How to Get Rid of Bank Fees
Bank fees are annoying. There’s a chance you’ve complained about them (if you noticed them) but did you know that there might actually be something you can do about them?
Even though they’re usually very small, bank fees can certainly add up. If you’re spending even $10 a month on bank fees, that’s $120 a year just on banking. Almost everyone could use an extra $120 a year. That’s money that could be used in a number of different ways, from paying off debt to saving for retirement, so it’s a good idea to see what you can do to reduce or eliminate the bank fees you pay.
Here are some tips for saving money on bank fees.
Don’t Use Other Bank Machines
Most banks charge a fee when you use an ATM machine provided by anyone other than your bank. In many cases, the operator of the machine charges a fee as well. These costs can add up quickly. For instance, if you bank with Bank A and you use Bank B’s ATM, Bank A could charge you $1.50 and Bank B could charge the same. This means you’ll pay $3 to use that machine. If you do this five times a month, that’s $15. Plan ahead and avoiding using other banks’ machines to save money.
Maintain a Minimum Balance
Depending on your bank and your plan, your bank might not charge you fees on your chequing account if you maintain a certain minimum balance. This minimum could be anywhere from $1000 to $5000. Find out what the minimum balance is and try to keep at least that much in your account if possible.
Understand your Plan
Do you get a certain number of debit transactions each month for free before you have to pay? Does telephone banking result in an extra charge? How much are you paying for cheques? Can you send etransfers for free? You should know all of the answers to these questions and track your actions each month to make sure you pay as little as possible in extra bank fees.
Many people end up spending a lot of money on service fees because they use more than the free transactions that come with their account. For instance, if you’re given a certain number of free debit transactions each time, and you use more than this limit, you’ll be paying for each transaction. If you keep track and stay under your limit, you’ll save money.

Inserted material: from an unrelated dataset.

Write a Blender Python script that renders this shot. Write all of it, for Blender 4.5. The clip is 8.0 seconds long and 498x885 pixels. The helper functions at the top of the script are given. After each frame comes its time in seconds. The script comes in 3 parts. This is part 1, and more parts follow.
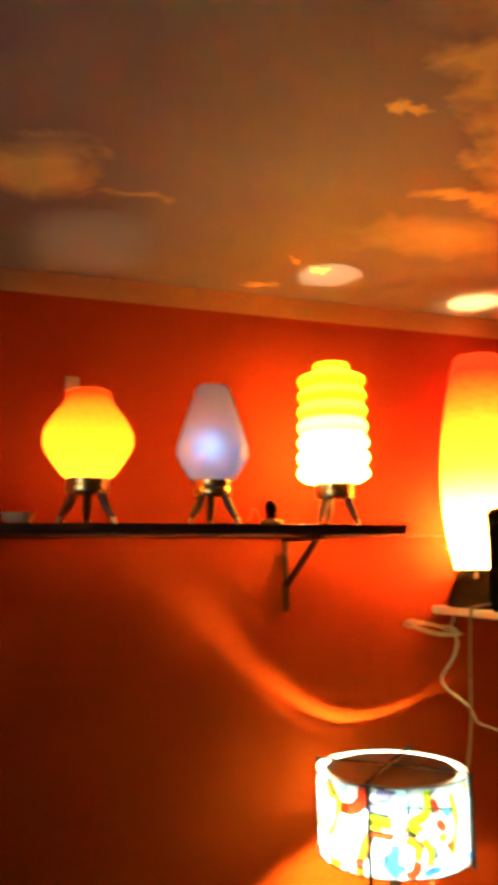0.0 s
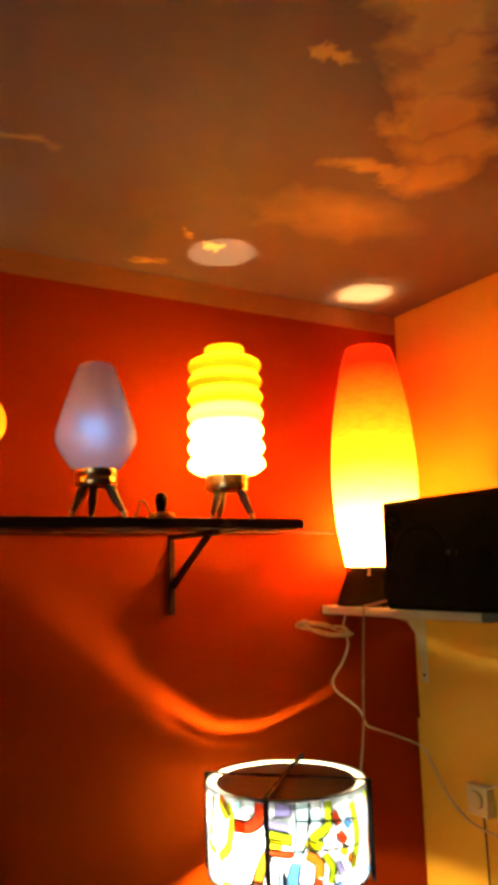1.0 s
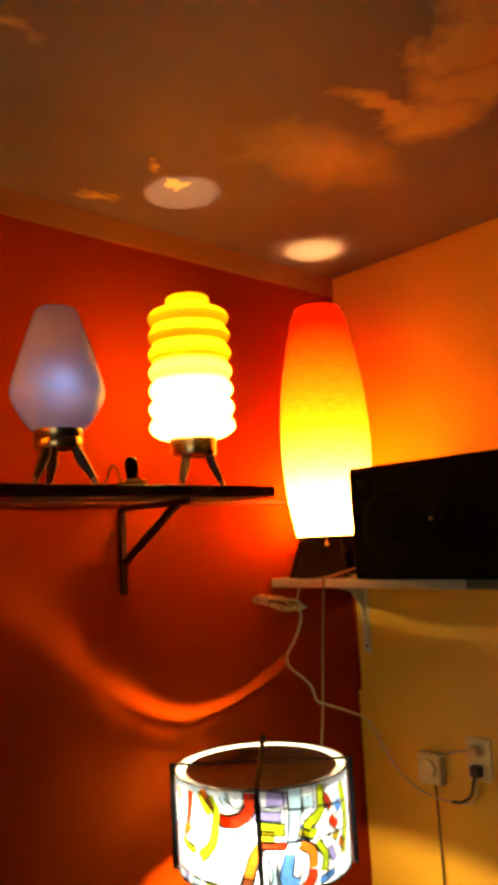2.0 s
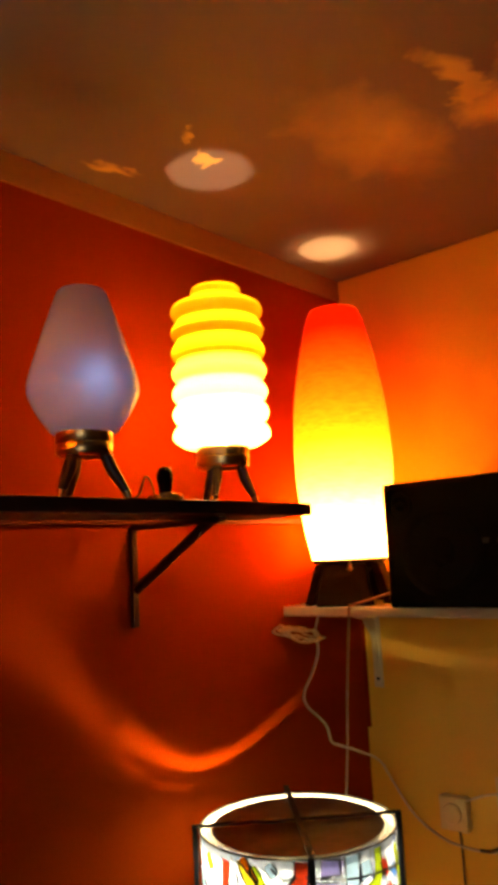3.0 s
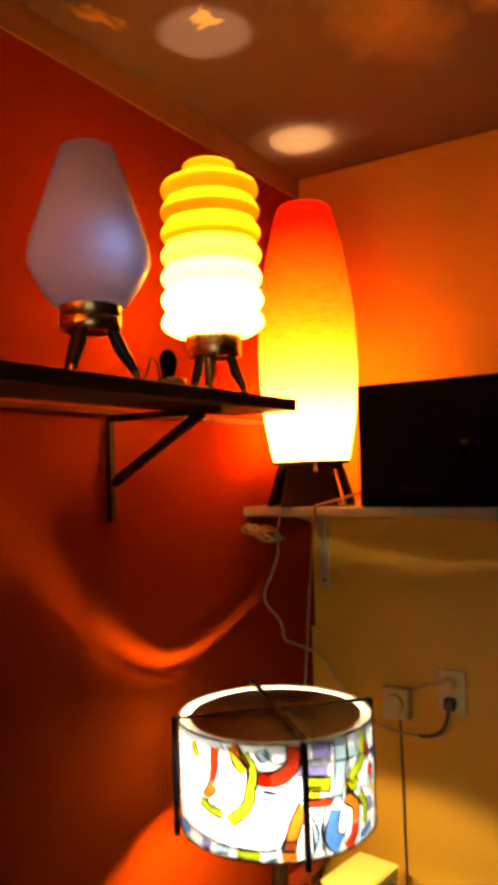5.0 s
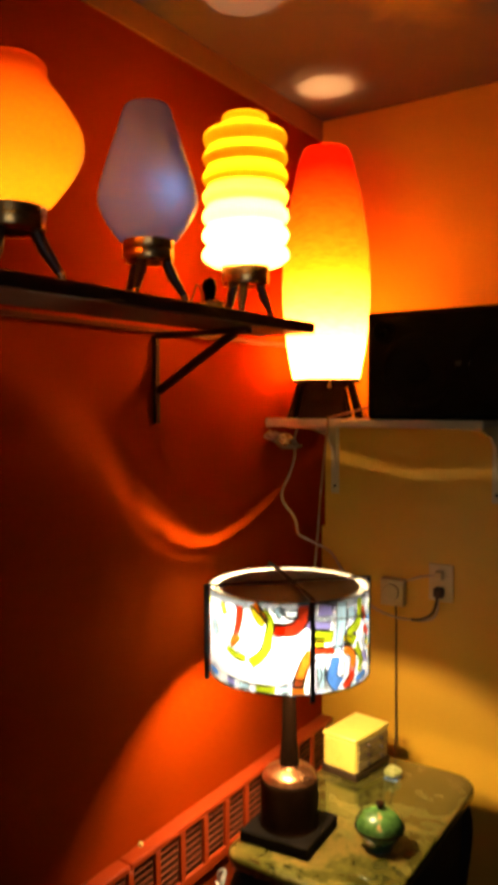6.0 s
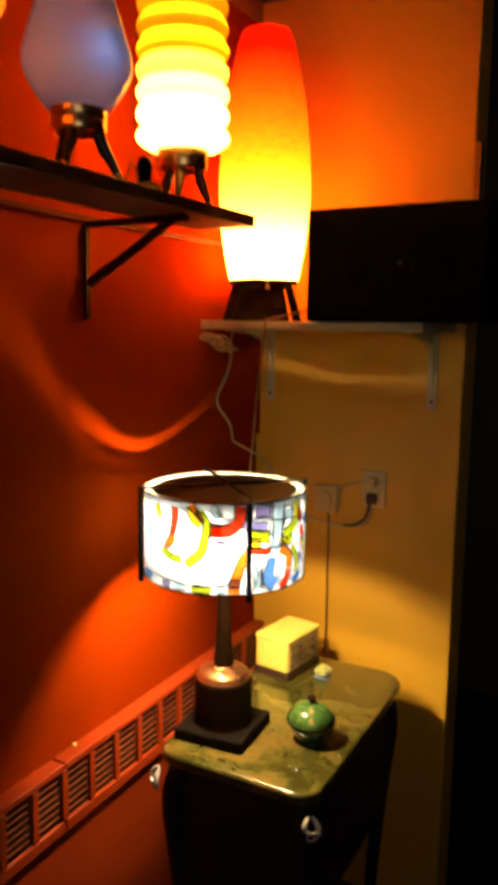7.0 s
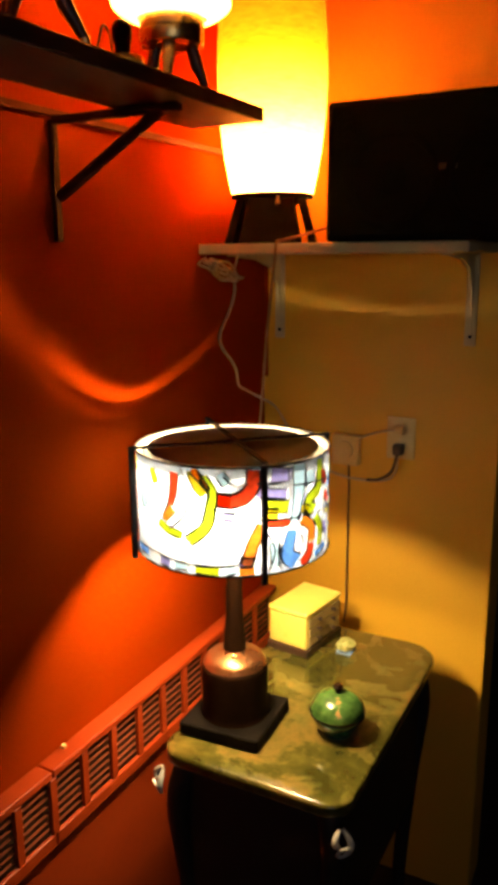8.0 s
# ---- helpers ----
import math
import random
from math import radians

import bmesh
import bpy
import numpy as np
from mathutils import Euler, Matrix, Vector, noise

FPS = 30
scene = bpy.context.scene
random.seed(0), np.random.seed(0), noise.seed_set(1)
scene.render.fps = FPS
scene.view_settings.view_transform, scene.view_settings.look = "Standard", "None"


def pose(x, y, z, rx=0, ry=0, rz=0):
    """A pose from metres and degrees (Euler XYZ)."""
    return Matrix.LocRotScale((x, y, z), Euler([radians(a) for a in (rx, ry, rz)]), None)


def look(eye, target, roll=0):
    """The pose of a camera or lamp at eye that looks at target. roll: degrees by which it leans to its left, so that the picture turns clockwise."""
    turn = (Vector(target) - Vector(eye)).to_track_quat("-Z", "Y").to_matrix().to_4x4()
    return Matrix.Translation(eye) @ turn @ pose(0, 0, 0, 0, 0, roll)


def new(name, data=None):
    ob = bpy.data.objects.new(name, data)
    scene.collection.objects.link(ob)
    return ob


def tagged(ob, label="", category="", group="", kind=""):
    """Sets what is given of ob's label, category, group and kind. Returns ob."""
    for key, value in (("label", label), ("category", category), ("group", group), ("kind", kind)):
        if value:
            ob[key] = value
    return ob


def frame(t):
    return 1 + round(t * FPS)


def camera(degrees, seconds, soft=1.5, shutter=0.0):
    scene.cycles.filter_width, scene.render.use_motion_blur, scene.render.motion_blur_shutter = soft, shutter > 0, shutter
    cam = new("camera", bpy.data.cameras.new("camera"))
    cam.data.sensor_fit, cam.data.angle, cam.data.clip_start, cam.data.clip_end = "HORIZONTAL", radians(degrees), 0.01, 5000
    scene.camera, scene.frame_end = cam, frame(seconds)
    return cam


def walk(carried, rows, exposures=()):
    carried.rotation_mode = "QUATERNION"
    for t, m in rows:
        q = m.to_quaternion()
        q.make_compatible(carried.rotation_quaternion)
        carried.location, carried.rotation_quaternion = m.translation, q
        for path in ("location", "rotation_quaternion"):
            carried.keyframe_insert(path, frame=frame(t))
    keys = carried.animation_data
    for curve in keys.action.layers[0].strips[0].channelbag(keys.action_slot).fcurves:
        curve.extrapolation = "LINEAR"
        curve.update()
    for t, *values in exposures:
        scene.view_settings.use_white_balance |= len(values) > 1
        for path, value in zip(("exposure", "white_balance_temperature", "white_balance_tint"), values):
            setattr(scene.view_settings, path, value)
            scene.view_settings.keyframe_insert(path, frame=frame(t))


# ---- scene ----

In other cases, some banks charge for mailing out printed billings or for printing statements at an ATM. Find out if these charges apply to you and then see what you can do to reduce them.
Reconsider Overdraft Protection
Overdraft protection plans come with a monthly fee. In exchange for that fee, you won’t be hit with an overdraft charge or a non-sufficient funds fee if you write a cheque for more than you have in your account, for instance. This can be convenient – and it can save you the hassle and cost of overdraft charges (which are almost always higher than the monthly fee) – but the better strategy is to avoid going into overdraft at all. Avoiding overdraft costs you nothing but the time it takes to create and follow a budget.
Talk to your Bank
Are you annoyed at the fees your bank charges each month? Book a meeting with your local branch and talk to them about it. Ask them for details on other plans that better suit your lifestyle. For instance, if you use debit a lot, you’ll want to have a plan that allows for many debit transactions each month without charging a fee each time. However, if electronic transfers are more important to you, look for a plan that offers them for free. Look at your actions and your lifestyle and find a plan that matches you.
Also, know that, depending on your relationship with your bank, the bank may be willing to reduce or eliminate fees if you ask them to. It may not work, but there’s no harm in asking.
If your bank isn’t willing to accommodate you and give you a plan that makes sense for you financially, there may be another financial institution out there that is. Shop around and look at the different plans available at banks, credit unions, and other financial institutions. You might discover that another provider is better able to suit your needs for less money each month.